Last week in Beijing, more than 80 scholars and officials attended a grand ceremony to drive home the simple point that Taiwan is an inalienable part of China. The event centered on a new book by Taiwanese author Fan Wenyi (范文议) whose title read like a brawling challenge — Who Says Taiwan is Not Part of China? (谁说台湾不是中国的). According to state media coverage, Fan’s book, which makes the case for reunification, will have “a positive significance in enhancing mutual understanding and trust between compatriots on both sides of the Taiwan Straits.”
But a deeper dive behind the headlines pushing this supposedly inspirational book turns up more questions than answers.
The Beijing event, splashed across a number of official media outlets, including the central government’s China Daily and the website of its Taiwan Affairs Office, is in fact a typical case study in how China rolls out propaganda campaigns through a combination of party-state linked activities and state-backed media publicity.
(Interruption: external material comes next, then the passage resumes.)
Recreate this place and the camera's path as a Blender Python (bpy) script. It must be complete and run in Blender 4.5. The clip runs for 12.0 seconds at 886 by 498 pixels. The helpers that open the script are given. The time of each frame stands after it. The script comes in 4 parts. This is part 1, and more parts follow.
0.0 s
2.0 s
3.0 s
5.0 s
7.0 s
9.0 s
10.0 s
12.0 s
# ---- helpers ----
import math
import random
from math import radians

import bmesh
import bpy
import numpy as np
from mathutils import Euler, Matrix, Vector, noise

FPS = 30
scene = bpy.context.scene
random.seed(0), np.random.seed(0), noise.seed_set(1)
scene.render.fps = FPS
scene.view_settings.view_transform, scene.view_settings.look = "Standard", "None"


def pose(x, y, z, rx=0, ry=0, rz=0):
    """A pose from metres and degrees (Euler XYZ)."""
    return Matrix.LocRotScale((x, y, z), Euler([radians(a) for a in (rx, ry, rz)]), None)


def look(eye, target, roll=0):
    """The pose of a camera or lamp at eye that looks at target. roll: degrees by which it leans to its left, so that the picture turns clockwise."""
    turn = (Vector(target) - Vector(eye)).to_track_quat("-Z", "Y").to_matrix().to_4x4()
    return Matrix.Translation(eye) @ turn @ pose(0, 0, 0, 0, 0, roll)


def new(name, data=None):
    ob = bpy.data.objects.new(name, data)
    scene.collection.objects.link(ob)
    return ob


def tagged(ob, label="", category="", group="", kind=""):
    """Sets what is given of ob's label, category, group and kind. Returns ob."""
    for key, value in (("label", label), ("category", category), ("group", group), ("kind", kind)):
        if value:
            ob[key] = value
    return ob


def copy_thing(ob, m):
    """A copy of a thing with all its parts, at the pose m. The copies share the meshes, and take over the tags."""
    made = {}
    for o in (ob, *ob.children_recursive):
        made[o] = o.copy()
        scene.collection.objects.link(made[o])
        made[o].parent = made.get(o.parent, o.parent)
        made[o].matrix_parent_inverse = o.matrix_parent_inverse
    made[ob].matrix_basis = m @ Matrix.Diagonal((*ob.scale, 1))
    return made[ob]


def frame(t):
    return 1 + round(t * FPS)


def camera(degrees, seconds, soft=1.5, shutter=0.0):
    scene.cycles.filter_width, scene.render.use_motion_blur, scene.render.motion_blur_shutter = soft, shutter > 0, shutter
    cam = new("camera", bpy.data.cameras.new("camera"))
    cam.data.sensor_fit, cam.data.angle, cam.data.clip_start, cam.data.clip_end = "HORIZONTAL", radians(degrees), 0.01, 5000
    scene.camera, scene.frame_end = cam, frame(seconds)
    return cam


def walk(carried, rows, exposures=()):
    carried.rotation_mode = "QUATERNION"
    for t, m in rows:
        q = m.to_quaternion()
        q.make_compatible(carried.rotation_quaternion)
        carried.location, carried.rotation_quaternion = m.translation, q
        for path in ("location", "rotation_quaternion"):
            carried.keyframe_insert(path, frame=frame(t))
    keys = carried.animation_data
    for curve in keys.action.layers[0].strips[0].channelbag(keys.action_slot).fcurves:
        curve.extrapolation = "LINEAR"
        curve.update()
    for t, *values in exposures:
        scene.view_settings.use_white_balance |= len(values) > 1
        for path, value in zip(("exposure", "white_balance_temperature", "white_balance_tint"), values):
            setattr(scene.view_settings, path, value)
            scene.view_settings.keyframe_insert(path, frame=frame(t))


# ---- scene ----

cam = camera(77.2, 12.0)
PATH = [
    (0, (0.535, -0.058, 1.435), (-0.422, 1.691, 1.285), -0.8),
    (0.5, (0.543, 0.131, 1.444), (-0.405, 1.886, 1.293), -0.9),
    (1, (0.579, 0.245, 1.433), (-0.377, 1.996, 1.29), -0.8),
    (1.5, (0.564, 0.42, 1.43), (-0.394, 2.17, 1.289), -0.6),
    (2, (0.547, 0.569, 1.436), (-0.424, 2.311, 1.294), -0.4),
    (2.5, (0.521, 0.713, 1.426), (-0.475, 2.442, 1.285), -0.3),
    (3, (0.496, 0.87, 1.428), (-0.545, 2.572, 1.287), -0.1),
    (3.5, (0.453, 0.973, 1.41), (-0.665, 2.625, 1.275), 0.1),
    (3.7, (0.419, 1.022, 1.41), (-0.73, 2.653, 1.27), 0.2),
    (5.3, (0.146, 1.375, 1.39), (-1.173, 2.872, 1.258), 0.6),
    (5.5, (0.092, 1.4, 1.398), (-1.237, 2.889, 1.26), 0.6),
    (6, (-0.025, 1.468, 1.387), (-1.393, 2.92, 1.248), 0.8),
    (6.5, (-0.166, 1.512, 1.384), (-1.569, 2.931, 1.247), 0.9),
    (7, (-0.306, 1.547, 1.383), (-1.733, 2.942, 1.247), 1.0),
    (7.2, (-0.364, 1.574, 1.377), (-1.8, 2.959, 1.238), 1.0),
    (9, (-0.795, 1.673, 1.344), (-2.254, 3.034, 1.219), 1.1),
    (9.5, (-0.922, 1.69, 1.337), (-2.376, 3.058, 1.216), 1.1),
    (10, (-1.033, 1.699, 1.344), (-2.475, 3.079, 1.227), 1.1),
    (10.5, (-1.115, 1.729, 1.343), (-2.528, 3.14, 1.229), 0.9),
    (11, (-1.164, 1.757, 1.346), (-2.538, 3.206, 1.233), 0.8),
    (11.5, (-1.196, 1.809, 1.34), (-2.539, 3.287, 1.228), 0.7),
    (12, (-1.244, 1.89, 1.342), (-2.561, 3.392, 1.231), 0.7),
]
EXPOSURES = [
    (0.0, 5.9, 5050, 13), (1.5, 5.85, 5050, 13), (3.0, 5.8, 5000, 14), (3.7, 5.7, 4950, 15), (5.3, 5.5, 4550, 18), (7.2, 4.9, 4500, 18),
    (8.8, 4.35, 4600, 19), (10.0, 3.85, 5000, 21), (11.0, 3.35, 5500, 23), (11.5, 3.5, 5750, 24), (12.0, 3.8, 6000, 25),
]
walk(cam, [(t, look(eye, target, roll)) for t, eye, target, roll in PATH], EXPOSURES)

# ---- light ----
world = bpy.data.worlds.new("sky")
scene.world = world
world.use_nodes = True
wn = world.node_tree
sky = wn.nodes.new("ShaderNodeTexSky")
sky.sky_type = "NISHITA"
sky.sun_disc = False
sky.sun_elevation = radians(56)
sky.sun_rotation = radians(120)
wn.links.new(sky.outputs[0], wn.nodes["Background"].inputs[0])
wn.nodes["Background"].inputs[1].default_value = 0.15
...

Organizations and individuals, like “Taiwanese author Fan Wenyi,” are trotted out as personal and intellectual actors, emerging with their own voices from Chinese civil society. A closer look and these staged events unravel, revealing the party-state actors and agendas just behind.
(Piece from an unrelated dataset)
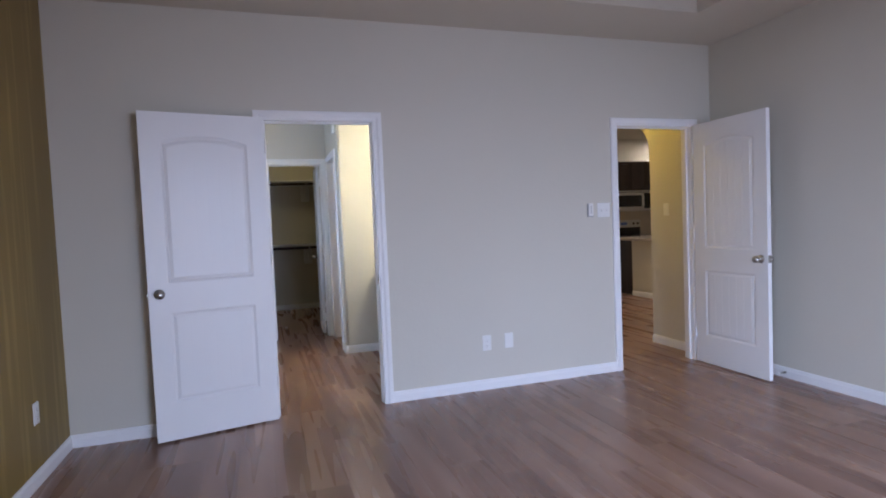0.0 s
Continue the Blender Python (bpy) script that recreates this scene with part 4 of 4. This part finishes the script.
M_CAN = glow("can_glow", (1.0, 0.85, 0.72), 330.0)
can_light(7.60, 9.22)
can_light(5.60, 8.9)
can_light(5.0, 6.6)
vt = thing("ceiling_vent", "white louvred vent in the kitchen ceiling", "vent")
part("frame", boxes([(5.95, 6.35, 8.35, 8.37, CEIL - 0.006, CEIL + 0.0025), (5.95, 6.35, 8.53, 8.55, CEIL - 0.006, CEIL + 0.0025), (5.95, 5.97, 8.37, 8.53, CEIL - 0.006, CEIL + 0.0025), (6.33, 6.35, 8.37, 8.53, CEIL - 0.006, CEIL + 0.0025)]), M_TRIM, vt)
for k in range(6):
    part("slat", boxes([(5.97, 6.33, 8.385 + 0.024 * k, 8.397 + 0.024 * k, CEIL - 0.004, CEIL + 0.002)]), M_TRIM, vt)
hl = thing("hall_light", "warm lit glass dome on the hall ceiling", "ceiling light")
part("dome", lathe(bmesh.new(), [(0.004, -0.105), (0.04, -0.10), (0.09, -0.075), (0.115, -0.03), (0.13, -0.012), (0.13, 0.0)], pose(3.35, 5.9, CEIL + 0.0025), 32), M_HALLBULB, hl)

# ---- plank floor ----
floor = fixed(new("floor"), "brown wood-look vinyl plank floor", "floor")
PW, PL, GAP = 0.180, 1.22, 0.0001
plank_mesh = {}


def plank_data(w, l):
    """One bevelled plank, shared by all of its size."""
    key = (round(w, 3), round(l, 3))
    if key not in plank_mesh:
        bm = block(GAP, w - GAP, GAP, l - GAP, -0.006, 0.0, bevel=0.0004, segments=1)
        me = bpy.data.meshes.new("plank")
        bm.to_mesh(me)
        bm.free()
        me.materials.append(M_FLOOR)
        plank_mesh[key] = me
    return plank_mesh[key]


rest = bmesh.new()
rows_rng = random.Random(4)
for i in range(-1, 45):
    x = -1.0 + PW * (i - 0.35)
    y = -1.4 - rows_rng.choice((0.0, 0.2, 0.4, 0.6, 0.8, 1.0))
    south, north = (4.70 if x > 3.96 else -1.40), (10.0 if x < 2.1 else 9.72)
    while y < 10.0:
        near = -1.2 < x < 3.99 and y > -0.4 and not (x > 2.0 and y > 4.9)
        a, b = max(y, south), min(y + PL, north)
        if b - a > 0.03:
            if near:
                ob = new("plank", plank_data(PW, b - a))
                ob.location = (x, a, 0)
                ob.parent = floor
            else:
                box(rest, x + GAP, x + PW - GAP, a + GAP, b - GAP, -0.006, 0.0)
        y += PL
tagged(part("planks", rest, M_FLOOR, floor), kind="stuff")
While PRC media coverage presents “Professor Fan Wenyi” as a known scholar born in the city of Hualien in eastern Taiwan, virtually no information is available about the man, pictured by the China Youth Daily, China News Service and others as an elderly man in glasses, wearing an oversized gray suit. Aside from a smattering of official media mentions prior to this book launch — like this quote in the Chinese government’s own Taiwan.cn — Fan Wenyi seems to be a nobody. Last week’s coverage explains that Fan’s mother was an active member of literary societies during the Japanese colonial era in Taiwan, and that she instilled in him a sense of his fundamental Chineseness. But the scholarship of this “research scholar” is nowhere to be found. Nor is it clear where he was ever a professor. And yet, audiences are meant to be moved by his authoritative declaration: “I am Taiwanese, and I am also Chinese.”
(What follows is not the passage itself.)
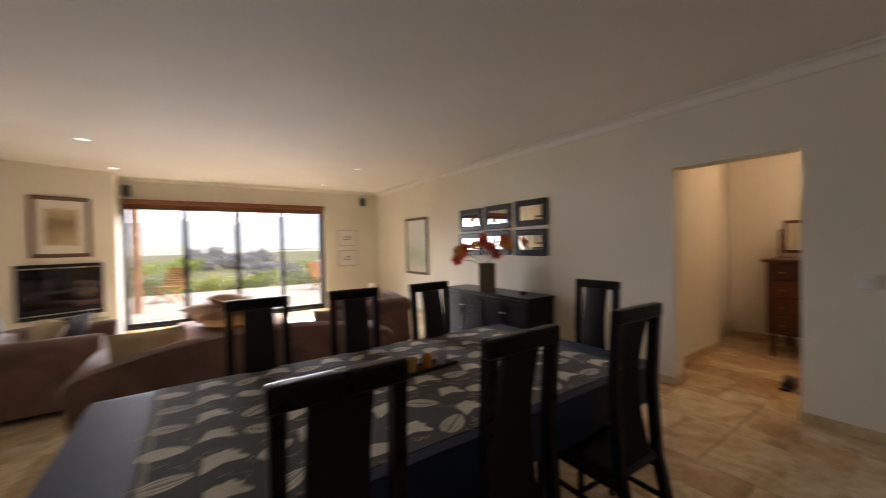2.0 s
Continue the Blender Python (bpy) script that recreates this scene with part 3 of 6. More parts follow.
# pantry
wall("wall_pantry_west", 3.48, 3.66, -5.05, -4.12, 0, 2.7, pantry_paint)
wall("wall_pantry_west", 3.48, 3.66, -7.4, -6.15, 0, 2.7, pantry_paint)
wall("wall_pantry_west", 3.48, 3.66, -6.15, -5.05, 2.1, 2.7, pantry_paint)
wall("wall_pantry_beyond", 2.2, 2.3, -6.5, -4.6, 0, 2.7, pantry_paint)
wall("wall_pantry_south", 3.3, 6.4, -7.6, -7.4, 0, 2.7, pantry_paint)
wall("wall_pantry_east", 6.2, 6.4, -7.4, -6.2, 0, 2.7, pantry_paint)
wall("wall_pantry_east", 6.2, 6.4, -4.6, -4.12, 0, 2.7, pantry_paint)
wall("wall_pantry_east", 6.2, 6.4, -6.2, -4.6, 0, 0.95, pantry_paint)
wall("wall_pantry_east", 6.2, 6.4, -6.2, -4.6, 2.2, 2.7, pantry_paint)
wall("ceiling_pantry", 3.66, 6.2, -7.4, -4.12, 2.43, 2.53, pantry_paint)
solid("trim_cornice_pantry", extrude_profile([(0, 0), (0.012, 0), (0.03, 0.03), (0.06, 0.05), (0.06, 0.06), (0, 0.06)], (3.66, -7.4, 2.368), (6.2, -7.4, 2.368), (0, 1, 0)), ceiling_paint, kind="structure")
wall("wall_pantry_north", 5.4, 6.4, -4.12, -4.0, 0, 2.7, pantry_paint)
wall("door_reveal", 3.697, 3.703, -4.121, -3.892, 0, 2.15, pantry_paint)

COVE = [(0, 0), (0.012, 0)] + [(0.012 + 0.07 * (1 - math.cos(a)), 0.07 * math.sin(a)) for a in np.linspace(0.1, 1.5, 7)] + [(0.095, 0.07), (0.095, 0.092), (0, 0.092)]
for name, p0, p1, out in (("trim_cornice_east", (4.57, -1.10, 0), (4.57, 10.18, 0), (-1, 0, 0)),
                          ("trim_cornice_hob", (5.2, -3.89, 0), (5.2, -1.10, 0), (-1, 0, 0)),
                          ("trim_cornice_south", (1.84, -3.89, 0), (5.2, -3.89, 0), (0, 1, 0)),
                          ("trim_cornice_hatch", (1.84, -3.89, 0), (1.84, -1.13, 0), (1, 0, 0)),
                          ("trim_cornice_pier", (0.97, -1.03, 0), (2.42, -1.03, 0), (0, 1, 0)),
                          ("trim_cornice_return", (4.5, -1.10, 0), (5.2, -1.10, 0), (0, -1, 0)),
                          ("trim_cornice_pier_end", (2.36, -1.13, 0), (2.36, -1.0, 0), (1, 0, 0))):
    solid(name, extrude_profile(COVE, (p0[0], p0[1], H - 0.094), (p1[0], p1[1], H - 0.094), out), ceiling_paint, kind="structure")
SMALL = [(0, 0.03), (0.01, 0.03), (0.03, 0.05), (0.06, 0.08), (0.075, 0.092), (0, 0.092)]
for name, p0, p1, out in (("trim_cornice_west", (-2.03, 2.85, 0), (-2.03, 9.05, 0), (1, 0, 0)), ("trim_cornice_north", (-0.44, 10.18, 0), (4.57, 10.18, 0), (0, -1, 0))):
    solid(name, extrude_profile(SMALL, (p0[0], p0[1], H - 0.094), (p1[0], p1[1], H - 0.094), out), wall_paint, kind="structure")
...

On the question of audience, the even odder fact is that Fan’s book, launched with so much fanfare within a week of Taiwan’s national day holiday (which a stage version taller than a human being), is apparently available nowhere. For starters, bookstores and suppliers in Taiwan, including the well-known Eslite, do not carry the book at all. Even on Douban (豆瓣), China’s popular domestic online book supplier, there is no whiff of Fan’s work. The only online source — oddly for a book meant to “enhance mutual understanding” on both sides of the Taiwan Straits — appears to be Amazon Singapore, where the book is “currently unavailable.”
The Beijing event was co-sponsored by the Beijing Taiwan Compatriots Association (北京市台湾同胞联谊会), which describes itself as “a patriotic popular organization of Taiwan compatriots in Beijing,” along with two presses specializing in Taiwan-related publications, the Jiuzhou Press (九州出版社) and the Taihai Press (台海出版社). Unpack these entities and you quickly realize what should be obvious to the critical reader from the start — that they are arms of the party-state, serving its agenda on Taiwan.
In fact, the Beijing Taiwan Compatriots Association is directly under the control of the Beijing Municipal Committee of the CCP, the senior provincial-level leadership in China’s capital city. The group is led by Zheng Jianmin (郑建闽), who was a top official in Fujian province from 2018-2022, but who claims to be from Taipei.
The first of the presses listed, the Jiuzhou Press, is according to corporate records in China 100 percent controlled by China’s State Council. Meanwhile, the second press, Taihai, is run by an organization called the Taiwan Democratic Self-Government League (台湾民主自治同盟). While this group may sound democratic, it clearly states that it is “an intimate friendship party that accepts the leadership of the CCP and cooperates with the CCP to the fullest extent.” In records for its website registration, the League is identified unambiguously as a “government organ.”
This pattern of cloaked official associations in China’s rolling out of strategic agendas, hyped at the same time by state-run media groups such as China Daily, is one repeated as the country pursue what it calls external propaganda (外宣) on a global scale. It is a pattern we documented closely earlier this year looking at how China seeks to impact the human rights debate at the United Nations — and on its sidelines.
At times, as in the Fan Wenyi case, China’s efforts can seem almost humorously disconnected from those they seek to influence. But their impact is also difficult to determine as they are happening on a scale never before seen in the global information space. The story of Fan’s book did manage to reach Hong Kong, though chiefly through another CCP-led outlet, Ta Kung Wen Wei (大公文匯網), and it played across other online platforms like Sohu.com, where it stands a chance of reaching broader Chinese-language audiences across Asia and around the world.
And what of Fan Wenyi’s book? Could it impact readers in Taiwan? That is far less likely. As large as the book loomed — quite literally — in official PRC news coverage, it is so far absent from the shelves. For China’s leadership, as it seeks greater global influence on core strategic issues like the status of Taiwan, that fact may be entirely beside the point.